Now that the ferry terminal is located 2+ kilometers outside the community of Klemtu, have or will any services be put in place so visitors arriving by ferry and travelling on foot can visit and contribute to the tourism economy of Klemtu?
Klemtu visitor info service advises that there is no service that can be pre arranged to bring visitors from or to the ferry terminal into the community. As a person who is planning a kayak trip from Klemtu, it feels like we would arrive by BC Ferry with gear and kayaks but there is no reasonable means to reach a safe launching site or enjoy the community of Klemtu before beginning the kayak trip.
The previous ferry terminal in Klemtu provided much more convenient options to visit Klemtu when arriving by BC Ferry.
The location of the new berth was chosen because it provides the depth and orientation needed for BC Ferries’ Northern Expedition – it’s the closest site to the community that is technically feasible for the vessel.
The community and/or place of accommodation would be best suited to offer shuttle services. The Spirit Bear Lodge (www.spiritbear.com) is the primary (and perhaps only) tourist accommodation available in town. Have you looked into whether guests can arrange for pick-up at the ferry?
Sorry for the inconvenience. We’ve passed your dilemma on to the project team.
Something like this would be great in Victoria, our capital city, where we welcome people from all over the world to Canada and BC.
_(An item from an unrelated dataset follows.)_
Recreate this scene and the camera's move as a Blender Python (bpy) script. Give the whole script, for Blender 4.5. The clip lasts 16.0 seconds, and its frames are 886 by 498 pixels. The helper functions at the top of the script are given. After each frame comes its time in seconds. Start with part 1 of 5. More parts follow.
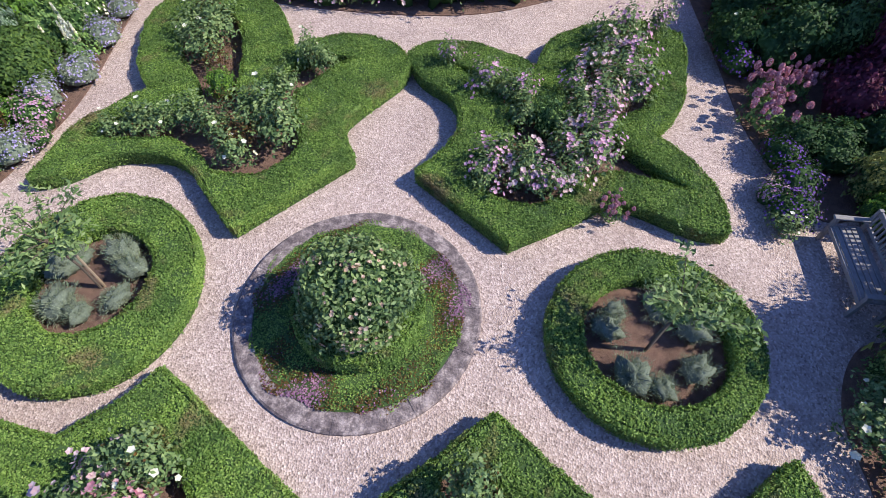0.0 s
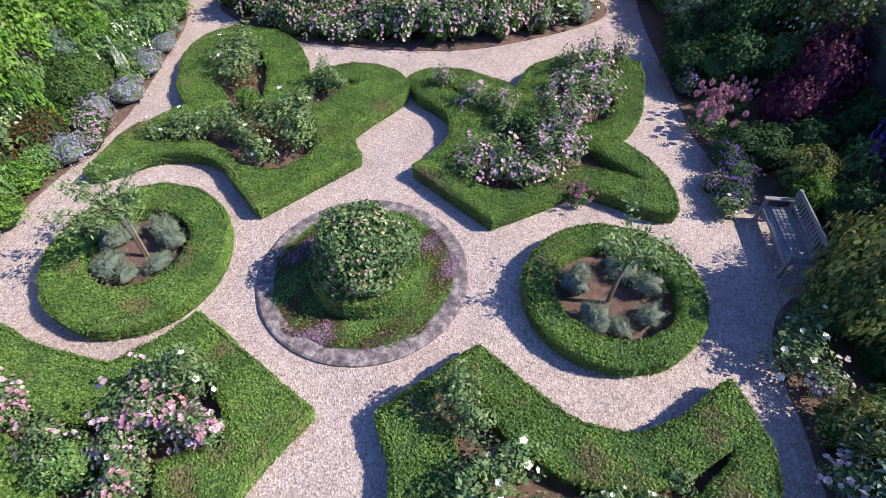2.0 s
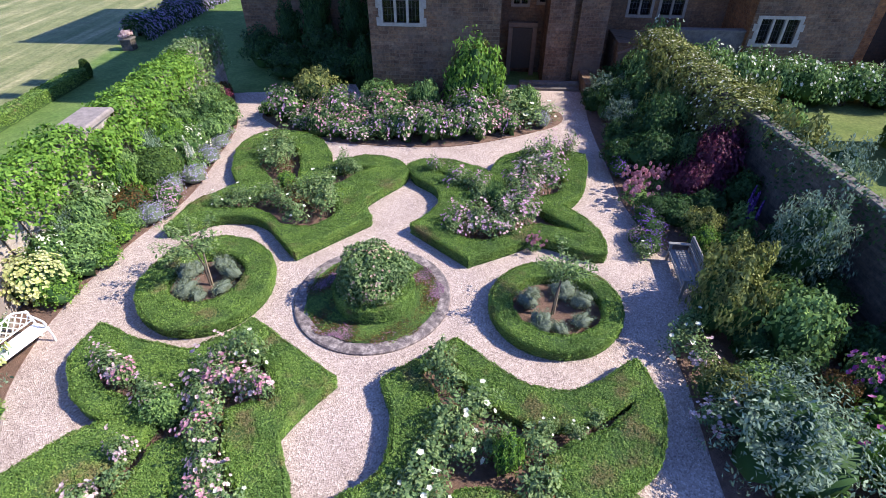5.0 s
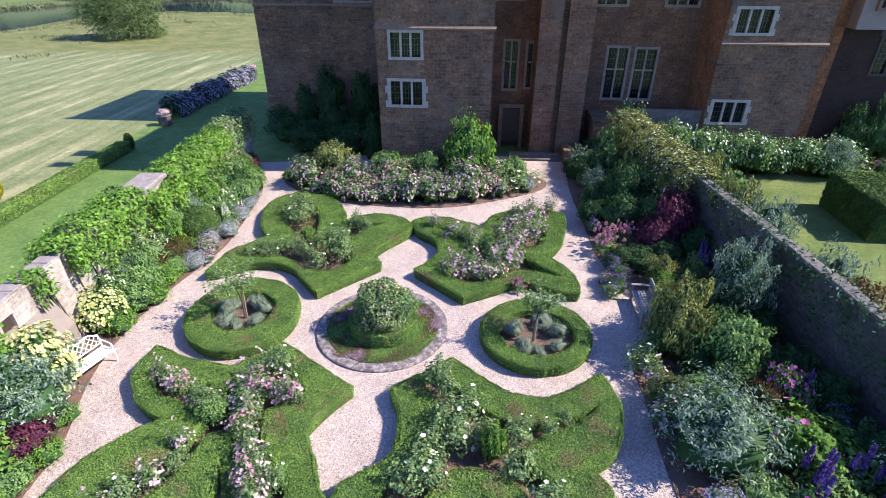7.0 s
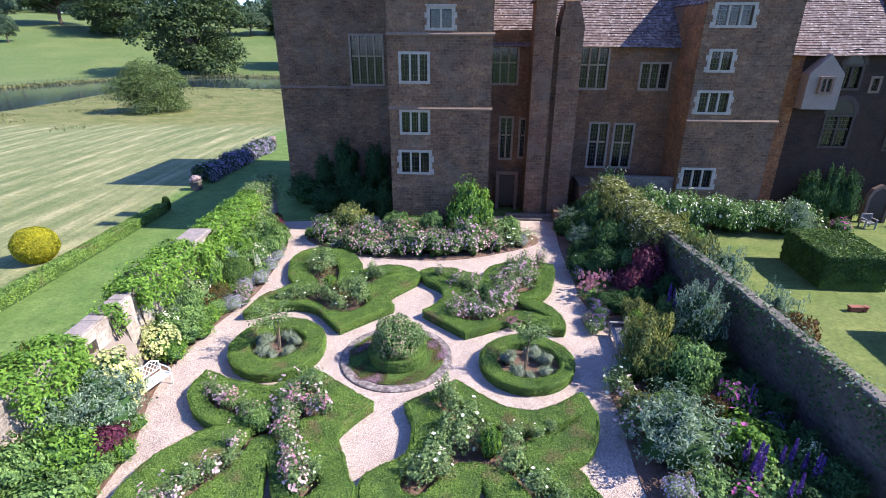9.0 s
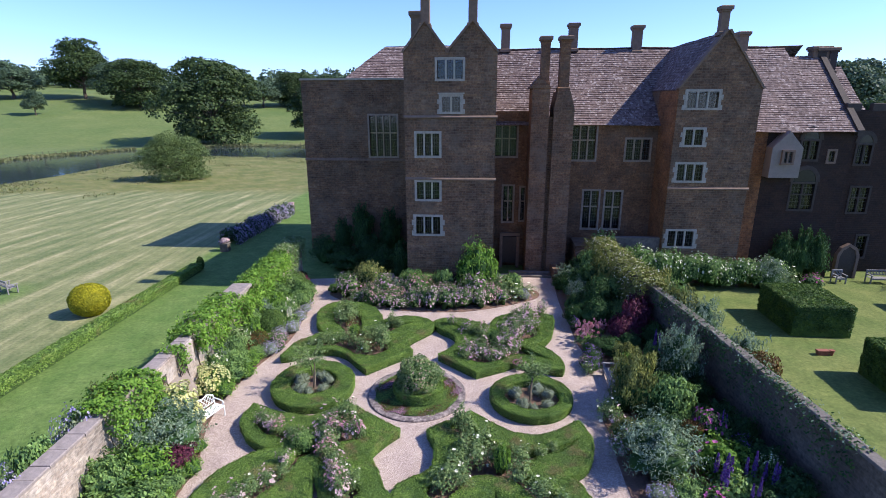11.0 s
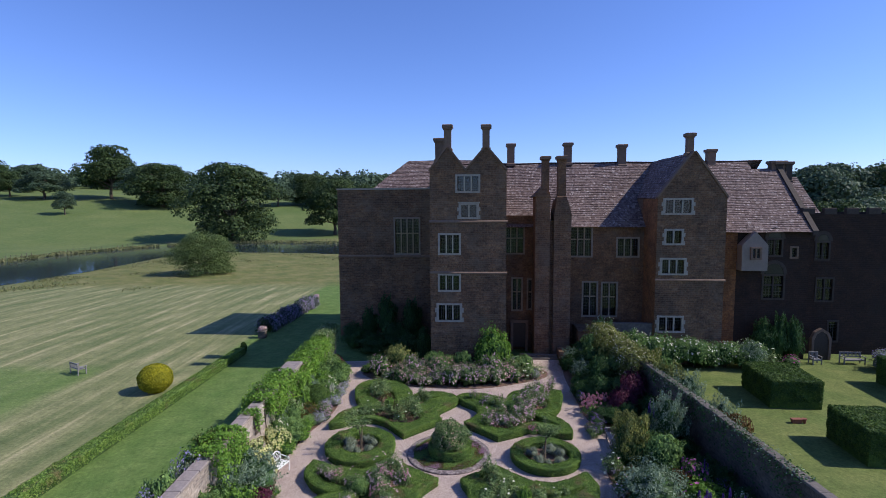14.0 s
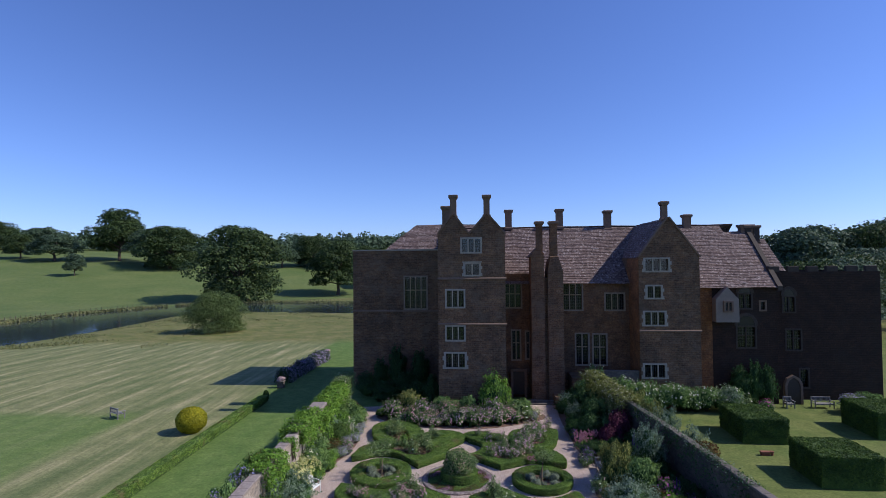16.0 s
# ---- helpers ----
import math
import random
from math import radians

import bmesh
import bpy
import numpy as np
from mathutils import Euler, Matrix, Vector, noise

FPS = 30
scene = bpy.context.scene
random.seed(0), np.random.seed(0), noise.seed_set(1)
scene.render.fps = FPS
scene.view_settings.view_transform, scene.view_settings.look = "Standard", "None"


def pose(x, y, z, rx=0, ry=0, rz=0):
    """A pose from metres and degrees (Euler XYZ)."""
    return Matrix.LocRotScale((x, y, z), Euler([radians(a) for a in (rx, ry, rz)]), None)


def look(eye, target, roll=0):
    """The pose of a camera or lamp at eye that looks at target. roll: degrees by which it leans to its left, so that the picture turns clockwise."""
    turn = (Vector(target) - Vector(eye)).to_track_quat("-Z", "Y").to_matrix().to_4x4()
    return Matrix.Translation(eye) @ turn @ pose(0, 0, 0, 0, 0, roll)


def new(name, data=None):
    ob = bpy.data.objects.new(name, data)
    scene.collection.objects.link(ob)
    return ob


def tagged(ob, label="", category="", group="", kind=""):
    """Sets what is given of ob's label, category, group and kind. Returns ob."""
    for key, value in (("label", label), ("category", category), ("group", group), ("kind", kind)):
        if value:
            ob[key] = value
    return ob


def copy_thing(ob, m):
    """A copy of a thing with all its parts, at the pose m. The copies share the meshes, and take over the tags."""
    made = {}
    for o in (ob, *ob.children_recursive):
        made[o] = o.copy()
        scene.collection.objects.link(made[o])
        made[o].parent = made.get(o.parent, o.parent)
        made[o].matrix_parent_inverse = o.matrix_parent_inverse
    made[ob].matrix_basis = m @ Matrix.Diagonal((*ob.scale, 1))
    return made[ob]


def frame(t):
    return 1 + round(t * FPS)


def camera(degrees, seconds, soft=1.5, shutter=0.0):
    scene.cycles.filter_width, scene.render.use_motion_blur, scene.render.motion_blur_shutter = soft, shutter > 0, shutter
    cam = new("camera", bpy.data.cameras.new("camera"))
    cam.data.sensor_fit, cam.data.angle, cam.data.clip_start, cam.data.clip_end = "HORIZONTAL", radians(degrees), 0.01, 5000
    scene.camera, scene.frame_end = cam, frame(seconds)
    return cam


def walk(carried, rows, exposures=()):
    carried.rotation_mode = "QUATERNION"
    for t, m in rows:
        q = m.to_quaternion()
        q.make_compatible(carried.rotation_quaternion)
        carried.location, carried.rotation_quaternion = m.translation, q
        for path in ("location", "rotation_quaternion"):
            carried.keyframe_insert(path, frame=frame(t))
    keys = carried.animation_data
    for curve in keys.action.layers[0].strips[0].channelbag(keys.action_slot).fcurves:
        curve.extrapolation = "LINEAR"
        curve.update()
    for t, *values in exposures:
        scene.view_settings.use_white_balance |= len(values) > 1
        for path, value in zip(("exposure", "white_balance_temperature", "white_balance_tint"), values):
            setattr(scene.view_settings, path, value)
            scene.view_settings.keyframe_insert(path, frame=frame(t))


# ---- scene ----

A nice idea! Thanks for sharing.
In light of the recent “review” into the costs involved in operating coastal ferries I am wondering who financed this and what the total amount spent was?
Good question Coleen. We will connect with the project manager to get you more details.
Hi again Coleeen. We just wanted to confirm with you that the Klemtu terminal funding was provided jointly by the Province of British Columbia and the Government of Canada’s Infrastructure Stimulus Fund. The total project cost was $17.4 million.